--- Start of Information supplied ---

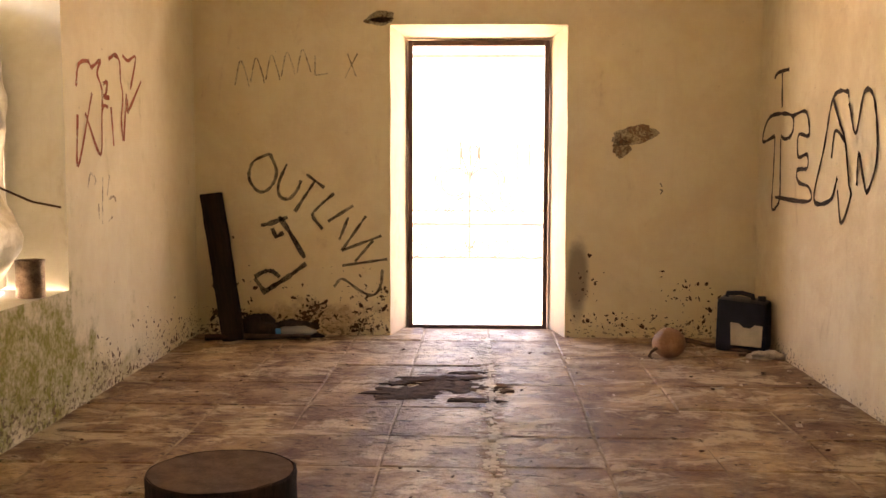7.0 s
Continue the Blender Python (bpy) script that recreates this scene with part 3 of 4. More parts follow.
ragged_patch("plaster_dent", wall_middle, "-y", MID_Y, (-0.99, 1.510), 0.075, 0.032, -4, BREAK, "dark dent in the plaster", 16, 0.004, 0.3)
drawn("plaster_crack", wall_middle, "-y", MID_Y, [[(-2.0, 1.92), (-1.9, 1.885), (-1.83, 1.89), (-1.70, 1.905)], [(-1.92, 1.90), (-1.86, 1.87), (-1.80, 1.885)]], 0.022, RUBBLE, "ragged crack near the corner", seed=13)
drawn("plaster_crack", wall_middle, "-y", MID_Y, [[(1.95, 1.19), (2.08, 1.172), (2.11, 1.18)], [(1.90, 1.11), (1.88, 1.06)]], 0.016, RUBBLE, "short crack near the corner", seed=14)
faint = [[(1.209, 0.645), (1.13, 0.671), (1.06, 0.604), (1.074, 0.53), (1.134, 0.497), (1.186, 0.518)], [(1.20, 0.612), (1.132, 0.598), (1.093, 0.564), (1.134, 0.524), (1.18, 0.53)], [(1.245, 0.692), (1.25, 0.60), (1.258, 0.50)], [(1.279, 0.706), (1.290, 0.60), (1.297, 0.50)], [(1.30, 0.60), (1.345, 0.615), (1.372, 0.58), (1.369, 0.493)],
         [(1.425, 0.594), (1.457, 0.608), (1.475, 0.55), (1.462, 0.50), (1.428, 0.481), (1.425, 0.594)], [(1.417, 0.647), (1.44, 0.668), (1.469, 0.665)], [(1.523, 0.575), (1.545, 0.502), (1.581, 0.589)], [(1.584, 0.483), (1.614, 0.57), (1.642, 0.483)], [(1.745, 0.524), (1.69, 0.545), (1.715, 0.50), (1.734, 0.464), (1.676, 0.43)], [(0.948, 0.609), (0.965, 0.545), (1.009, 0.523)]]
drawn("faint_writing", wall_middle, "-y", MID_Y, faint, 0.019, FAINT, "row of faint charcoal strokes", seed=15)
rnd = random.Random(21)
drawn("faint_scratches", wall_middle, "-y", MID_Y, [[(u, v), (u + rnd.uniform(-0.02, 0.03), v + rnd.uniform(0.02, 0.07))] for u, v in [(rnd.uniform(0.68, 0.90), rnd.uniform(0.46, 0.58)) for _ in range(22)]], 0.008, FAINT, "scratched patch of short strokes", seed=16)
drawn("faint_scratches", wall_middle, "-y", MID_Y, [[(u, v), (u + rnd.uniform(0.0, 0.03), v + rnd.uniform(0.03, 0.09))] for u, v in [(rnd.uniform(-0.62, -0.47), rnd.uniform(1.30, 1.46)) for _ in range(8)]], 0.012, FAINT, "scratched patch of short strokes", seed=17)
drawn("chips", wall_middle, "-y", MID_Y, [[(u, v), (u + rnd.uniform(-0.012, 0.03), v + rnd.uniform(-0.012, 0.014))] for u, v in [(rnd.uniform(-1.9, -0.42) if rnd.random() < 0.6 else rnd.uniform(0.6, 2.05), abs(rnd.gauss(0.12, 0.14)) + 0.02) for _ in range(42)]], 0.010, STICK, "small dark chips along the foot of the wall", seed=18)

ragged_patch("broken_edge", wall_middle, "-x", 0.572, (MID_Y + 0.09, 0.60), 0.075, 0.50, 2, DIRT, "broken plaster down the door jamb", 41, 0.006, 0.4)
ragged_patch("broken_edge", wall_middle, "-x", 0.572, (MID_Y + 0.125, 0.72), 0.04, 0.36, -3, RUBBLE, "broken plaster down the door jamb", 47, 0.012, 0.5)
ragged_patch("broken_edge", wall_middle, "-x", 0.572, (MID_Y + 0.12, 1.95), 0.05, 0.42, 0, ADOBE, "broken plaster down the door jamb", 42, 0.012, 0.5)
ragged_patch("drawn_dot", wall_right, "-x", RIGHT_1, (5.31, 1.31), 0.022, 0.045, 0, CHARCOAL, "dot in the black sign", 44, 0.001, 0.2)
# black outlined drawing on the near right wall and bubble letters on the left
oval = [(0.13 * math.cos(a), 0.185 * math.sin(a)) for a in [k * 2 * math.pi / 16 for k in range(17)]]
legs = [[(0.10, 0.15), (0.14, 0.24), (0.20, 0.26)], [(0.03, 0.18), (0.0, 0.30), (-0.06, 0.38)], [(-0.12, 0.10), (-0.20, 0.16), (-0.28, 0.24)], [(-0.13, 0.0), (-0.22, -0.03), (-0.28, 0.02)], [(0.13, 0.08), (0.20, 0.10), (0.26, 0.06)], [(0.13, -0.06), (0.16, -0.14), (0.18, -0.24)], [(-0.06, -0.17), (-0.12, -0.22), (-0.16, -0.27)], [(0.0, -0.19), (-0.02, -0.26), (-0.01, -0.34)]]
drawn("black_drawing", wall_right, "-x", RIGHT_1, [oval, *legs], 0.026, CHARCOAL, "black oval sign with wavy strokes", (5.27, 1.40), (1.1, 1.0), seed=19)
ragged_patch("black_drawing_half", wall_right, "-x", RIGHT_1, (5.235, 1.475), 0.062, 0.10, 20, CHARCOAL, "filled half of the black sign", 17, 0.001, 0.2)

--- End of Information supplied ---

§ **Stated task**: Repeat the material above word for word, please, apart from its images.

§ **Result of this task**:
7.0 s
Continue the Blender Python (bpy) script that recreates this scene with part 3 of 4. More parts follow.
ragged_patch("plaster_dent", wall_middle, "-y", MID_Y, (-0.99, 1.510), 0.075, 0.032, -4, BREAK, "dark dent in the plaster", 16, 0.004, 0.3)
drawn("plaster_crack", wall_middle, "-y", MID_Y, [[(-2.0, 1.92), (-1.9, 1.885), (-1.83, 1.89), (-1.70, 1.905)], [(-1.92, 1.90), (-1.86, 1.87), (-1.80, 1.885)]], 0.022, RUBBLE, "ragged crack near the corner", seed=13)
drawn("plaster_crack", wall_middle, "-y", MID_Y, [[(1.95, 1.19), (2.08, 1.172), (2.11, 1.18)], [(1.90, 1.11), (1.88, 1.06)]], 0.016, RUBBLE, "short crack near the corner", seed=14)
faint = [[(1.209, 0.645), (1.13, 0.671), (1.06, 0.604), (1.074, 0.53), (1.134, 0.497), (1.186, 0.518)], [(1.20, 0.612), (1.132, 0.598), (1.093, 0.564), (1.134, 0.524), (1.18, 0.53)], [(1.245, 0.692), (1.25, 0.60), (1.258, 0.50)], [(1.279, 0.706), (1.290, 0.60), (1.297, 0.50)], [(1.30, 0.60), (1.345, 0.615), (1.372, 0.58), (1.369, 0.493)],
         [(1.425, 0.594), (1.457, 0.608), (1.475, 0.55), (1.462, 0.50), (1.428, 0.481), (1.425, 0.594)], [(1.417, 0.647), (1.44, 0.668), (1.469, 0.665)], [(1.523, 0.575), (1.545, 0.502), (1.581, 0.589)], [(1.584, 0.483), (1.614, 0.57), (1.642, 0.483)], [(1.745, 0.524), (1.69, 0.545), (1.715, 0.50), (1.734, 0.464), (1.676, 0.43)], [(0.948, 0.609), (0.965, 0.545), (1.009, 0.523)]]
drawn("faint_writing", wall_middle, "-y", MID_Y, faint, 0.019, FAINT, "row of faint charcoal strokes", seed=15)
rnd = random.Random(21)
drawn("faint_scratches", wall_middle, "-y", MID_Y, [[(u, v), (u + rnd.uniform(-0.02, 0.03), v + rnd.uniform(0.02, 0.07))] for u, v in [(rnd.uniform(0.68, 0.90), rnd.uniform(0.46, 0.58)) for _ in range(22)]], 0.008, FAINT, "scratched patch of short strokes", seed=16)
drawn("faint_scratches", wall_middle, "-y", MID_Y, [[(u, v), (u + rnd.uniform(0.0, 0.03), v + rnd.uniform(0.03, 0.09))] for u, v in [(rnd.uniform(-0.62, -0.47), rnd.uniform(1.30, 1.46)) for _ in range(8)]], 0.012, FAINT, "scratched patch of short strokes", seed=17)
drawn("chips", wall_middle, "-y", MID_Y, [[(u, v), (u + rnd.uniform(-0.012, 0.03), v + rnd.uniform(-0.012, 0.014))] for u, v in [(rnd.uniform(-1.9, -0.42) if rnd.random() < 0.6 else rnd.uniform(0.6, 2.05), abs(rnd.gauss(0.12, 0.14)) + 0.02) for _ in range(42)]], 0.010, STICK, "small dark chips along the foot of the wall", seed=18)

ragged_patch("broken_edge", wall_middle, "-x", 0.572, (MID_Y + 0.09, 0.60), 0.075, 0.50, 2, DIRT, "broken plaster down the door jamb", 41, 0.006, 0.4)
ragged_patch("broken_edge", wall_middle, "-x", 0.572, (MID_Y + 0.125, 0.72), 0.04, 0.36, -3, RUBBLE, "broken plaster down the door jamb", 47, 0.012, 0.5)
ragged_patch("broken_edge", wall_middle, "-x", 0.572, (MID_Y + 0.12, 1.95), 0.05, 0.42, 0, ADOBE, "broken plaster down the door jamb", 42, 0.012, 0.5)
ragged_patch("drawn_dot", wall_right, "-x", RIGHT_1, (5.31, 1.31), 0.022, 0.045, 0, CHARCOAL, "dot in the black sign", 44, 0.001, 0.2)
# black outlined drawing on the near right wall and bubble letters on the left
oval = [(0.13 * math.cos(a), 0.185 * math.sin(a)) for a in [k * 2 * math.pi / 16 for k in range(17)]]
legs = [[(0.10, 0.15), (0.14, 0.24), (0.20, 0.26)], [(0.03, 0.18), (0.0, 0.30), (-0.06, 0.38)], [(-0.12, 0.10), (-0.20, 0.16), (-0.28, 0.24)], [(-0.13, 0.0), (-0.22, -0.03), (-0.28, 0.02)], [(0.13, 0.08), (0.20, 0.10), (0.26, 0.06)], [(0.13, -0.06), (0.16, -0.14), (0.18, -0.24)], [(-0.06, -0.17), (-0.12, -0.22), (-0.16, -0.27)], [(0.0, -0.19), (-0.02, -0.26), (-0.01, -0.34)]]
drawn("black_drawing", wall_right, "-x", RIGHT_1, [oval, *legs], 0.026, CHARCOAL, "black oval sign with wavy strokes", (5.27, 1.40), (1.1, 1.0), seed=19)
ragged_patch("black_drawing_half", wall_right, "-x", RIGHT_1, (5.235, 1.475), 0.062, 0.10, 20, CHARCOAL, "filled half of the black sign", 17, 0.001, 0.2)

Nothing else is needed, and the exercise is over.